--- LISTING ---
+--
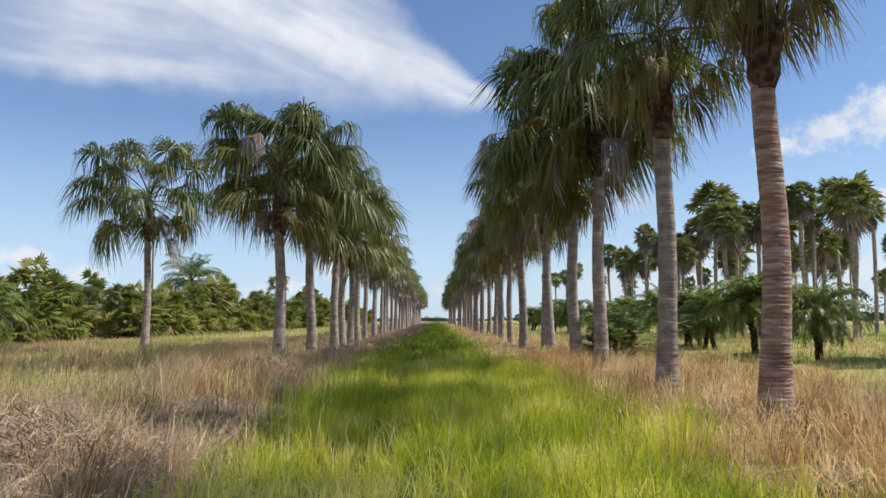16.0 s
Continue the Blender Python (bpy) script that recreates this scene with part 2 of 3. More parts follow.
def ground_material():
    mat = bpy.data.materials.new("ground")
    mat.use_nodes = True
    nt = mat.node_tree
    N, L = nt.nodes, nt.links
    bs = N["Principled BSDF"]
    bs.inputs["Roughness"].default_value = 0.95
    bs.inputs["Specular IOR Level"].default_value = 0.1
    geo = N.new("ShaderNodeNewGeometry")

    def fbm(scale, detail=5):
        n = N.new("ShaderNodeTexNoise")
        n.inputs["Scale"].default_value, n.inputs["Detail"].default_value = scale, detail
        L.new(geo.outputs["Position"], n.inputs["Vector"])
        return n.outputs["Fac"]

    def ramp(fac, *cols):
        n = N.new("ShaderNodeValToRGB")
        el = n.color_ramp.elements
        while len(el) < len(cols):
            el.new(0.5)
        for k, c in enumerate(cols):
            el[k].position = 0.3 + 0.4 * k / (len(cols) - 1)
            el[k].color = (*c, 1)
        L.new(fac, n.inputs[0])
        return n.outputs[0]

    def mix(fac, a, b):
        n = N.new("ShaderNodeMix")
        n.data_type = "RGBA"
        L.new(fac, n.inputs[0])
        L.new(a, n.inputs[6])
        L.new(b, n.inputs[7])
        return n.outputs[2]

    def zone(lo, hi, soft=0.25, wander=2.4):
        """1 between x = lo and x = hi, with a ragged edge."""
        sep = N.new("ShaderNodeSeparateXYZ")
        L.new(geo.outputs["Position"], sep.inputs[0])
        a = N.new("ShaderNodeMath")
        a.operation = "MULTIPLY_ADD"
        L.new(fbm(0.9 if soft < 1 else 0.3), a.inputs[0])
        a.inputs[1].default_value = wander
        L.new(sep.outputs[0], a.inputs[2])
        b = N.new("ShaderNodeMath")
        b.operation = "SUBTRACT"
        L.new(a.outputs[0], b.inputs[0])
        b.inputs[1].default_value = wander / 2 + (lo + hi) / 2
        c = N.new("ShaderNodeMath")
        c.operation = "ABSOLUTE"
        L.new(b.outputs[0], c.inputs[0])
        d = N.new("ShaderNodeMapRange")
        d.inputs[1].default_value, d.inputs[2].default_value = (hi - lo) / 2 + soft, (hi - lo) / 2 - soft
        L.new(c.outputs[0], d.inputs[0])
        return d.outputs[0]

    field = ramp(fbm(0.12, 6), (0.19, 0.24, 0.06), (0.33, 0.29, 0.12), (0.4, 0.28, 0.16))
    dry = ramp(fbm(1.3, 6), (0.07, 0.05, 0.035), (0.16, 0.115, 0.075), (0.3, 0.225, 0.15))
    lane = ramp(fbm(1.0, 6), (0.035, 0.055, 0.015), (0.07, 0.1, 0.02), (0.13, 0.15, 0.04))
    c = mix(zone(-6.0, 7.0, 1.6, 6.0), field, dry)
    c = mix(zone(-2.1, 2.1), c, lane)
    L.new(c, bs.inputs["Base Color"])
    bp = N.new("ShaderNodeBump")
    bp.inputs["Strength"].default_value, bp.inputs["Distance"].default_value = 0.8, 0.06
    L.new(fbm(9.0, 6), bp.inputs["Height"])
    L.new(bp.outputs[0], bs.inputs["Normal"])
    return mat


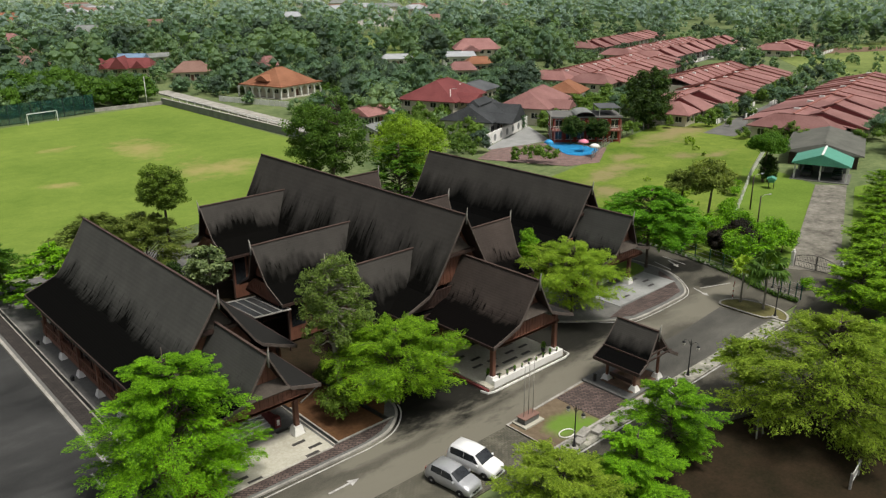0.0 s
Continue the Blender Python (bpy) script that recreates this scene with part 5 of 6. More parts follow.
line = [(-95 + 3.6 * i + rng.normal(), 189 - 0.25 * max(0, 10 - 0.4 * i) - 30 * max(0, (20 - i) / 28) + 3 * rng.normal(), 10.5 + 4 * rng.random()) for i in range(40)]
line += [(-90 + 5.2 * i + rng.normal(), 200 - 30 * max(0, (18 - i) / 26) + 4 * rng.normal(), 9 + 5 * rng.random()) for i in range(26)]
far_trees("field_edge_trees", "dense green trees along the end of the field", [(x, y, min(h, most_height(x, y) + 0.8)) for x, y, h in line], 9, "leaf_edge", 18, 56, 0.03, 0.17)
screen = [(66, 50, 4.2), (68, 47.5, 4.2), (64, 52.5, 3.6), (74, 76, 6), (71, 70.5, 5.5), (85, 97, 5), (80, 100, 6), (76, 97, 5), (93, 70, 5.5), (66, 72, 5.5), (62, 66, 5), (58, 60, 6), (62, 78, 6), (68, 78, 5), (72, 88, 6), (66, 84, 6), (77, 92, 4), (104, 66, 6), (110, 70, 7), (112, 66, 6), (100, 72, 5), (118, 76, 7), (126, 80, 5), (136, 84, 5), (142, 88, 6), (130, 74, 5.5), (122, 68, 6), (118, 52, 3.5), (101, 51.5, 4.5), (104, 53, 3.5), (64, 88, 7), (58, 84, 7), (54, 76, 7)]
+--
Make an exact copy of the listing above. Do not include the pictures.

16.0 s
Continue the Blender Python (bpy) script that recreates this scene with part 2 of 3. More parts follow.
def ground_material():
    mat = bpy.data.materials.new("ground")
    mat.use_nodes = True
    nt = mat.node_tree
    N, L = nt.nodes, nt.links
    bs = N["Principled BSDF"]
    bs.inputs["Roughness"].default_value = 0.95
    bs.inputs["Specular IOR Level"].default_value = 0.1
    geo = N.new("ShaderNodeNewGeometry")

    def fbm(scale, detail=5):
        n = N.new("ShaderNodeTexNoise")
        n.inputs["Scale"].default_value, n.inputs["Detail"].default_value = scale, detail
        L.new(geo.outputs["Position"], n.inputs["Vector"])
        return n.outputs["Fac"]

    def ramp(fac, *cols):
        n = N.new("ShaderNodeValToRGB")
        el = n.color_ramp.elements
        while len(el) < len(cols):
            el.new(0.5)
        for k, c in enumerate(cols):
            el[k].position = 0.3 + 0.4 * k / (len(cols) - 1)
            el[k].color = (*c, 1)
        L.new(fac, n.inputs[0])
        return n.outputs[0]

    def mix(fac, a, b):
        n = N.new("ShaderNodeMix")
        n.data_type = "RGBA"
        L.new(fac, n.inputs[0])
        L.new(a, n.inputs[6])
        L.new(b, n.inputs[7])
        return n.outputs[2]

    def zone(lo, hi, soft=0.25, wander=2.4):
        """1 between x = lo and x = hi, with a ragged edge."""
        sep = N.new("ShaderNodeSeparateXYZ")
        L.new(geo.outputs["Position"], sep.inputs[0])
        a = N.new("ShaderNodeMath")
        a.operation = "MULTIPLY_ADD"
        L.new(fbm(0.9 if soft < 1 else 0.3), a.inputs[0])
        a.inputs[1].default_value = wander
        L.new(sep.outputs[0], a.inputs[2])
        b = N.new("ShaderNodeMath")
        b.operation = "SUBTRACT"
        L.new(a.outputs[0], b.inputs[0])
        b.inputs[1].default_value = wander / 2 + (lo + hi) / 2
        c = N.new("ShaderNodeMath")
        c.operation = "ABSOLUTE"
        L.new(b.outputs[0], c.inputs[0])
        d = N.new("ShaderNodeMapRange")
        d.inputs[1].default_value, d.inputs[2].default_value = (hi - lo) / 2 + soft, (hi - lo) / 2 - soft
        L.new(c.outputs[0], d.inputs[0])
        return d.outputs[0]

    field = ramp(fbm(0.12, 6), (0.19, 0.24, 0.06), (0.33, 0.29, 0.12), (0.4, 0.28, 0.16))
    dry = ramp(fbm(1.3, 6), (0.07, 0.05, 0.035), (0.16, 0.115, 0.075), (0.3, 0.225, 0.15))
    lane = ramp(fbm(1.0, 6), (0.035, 0.055, 0.015), (0.07, 0.1, 0.02), (0.13, 0.15, 0.04))
    c = mix(zone(-6.0, 7.0, 1.6, 6.0), field, dry)
    c = mix(zone(-2.1, 2.1), c, lane)
    L.new(c, bs.inputs["Base Color"])
    bp = N.new("ShaderNodeBump")
    bp.inputs["Strength"].default_value, bp.inputs["Distance"].default_value = 0.8, 0.06
    L.new(fbm(9.0, 6), bp.inputs["Height"])
    L.new(bp.outputs[0], bs.inputs["Normal"])
    return mat


0.0 s
Continue the Blender Python (bpy) script that recreates this scene with part 5 of 6. More parts follow.
line = [(-95 + 3.6 * i + rng.normal(), 189 - 0.25 * max(0, 10 - 0.4 * i) - 30 * max(0, (20 - i) / 28) + 3 * rng.normal(), 10.5 + 4 * rng.random()) for i in range(40)]
line += [(-90 + 5.2 * i + rng.normal(), 200 - 30 * max(0, (18 - i) / 26) + 4 * rng.normal(), 9 + 5 * rng.random()) for i in range(26)]
far_trees("field_edge_trees", "dense green trees along the end of the field", [(x, y, min(h, most_height(x, y) + 0.8)) for x, y, h in line], 9, "leaf_edge", 18, 56, 0.03, 0.17)
screen = [(66, 50, 4.2), (68, 47.5, 4.2), (64, 52.5, 3.6), (74, 76, 6), (71, 70.5, 5.5), (85, 97, 5), (80, 100, 6), (76, 97, 5), (93, 70, 5.5), (66, 72, 5.5), (62, 66, 5), (58, 60, 6), (62, 78, 6), (68, 78, 5), (72, 88, 6), (66, 84, 6), (77, 92, 4), (104, 66, 6), (110, 70, 7), (112, 66, 6), (100, 72, 5), (118, 76, 7), (126, 80, 5), (136, 84, 5), (142, 88, 6), (130, 74, 5.5), (122, 68, 6), (118, 52, 3.5), (101, 51.5, 4.5), (104, 53, 3.5), (64, 88, 7), (58, 84, 7), (54, 76, 7)]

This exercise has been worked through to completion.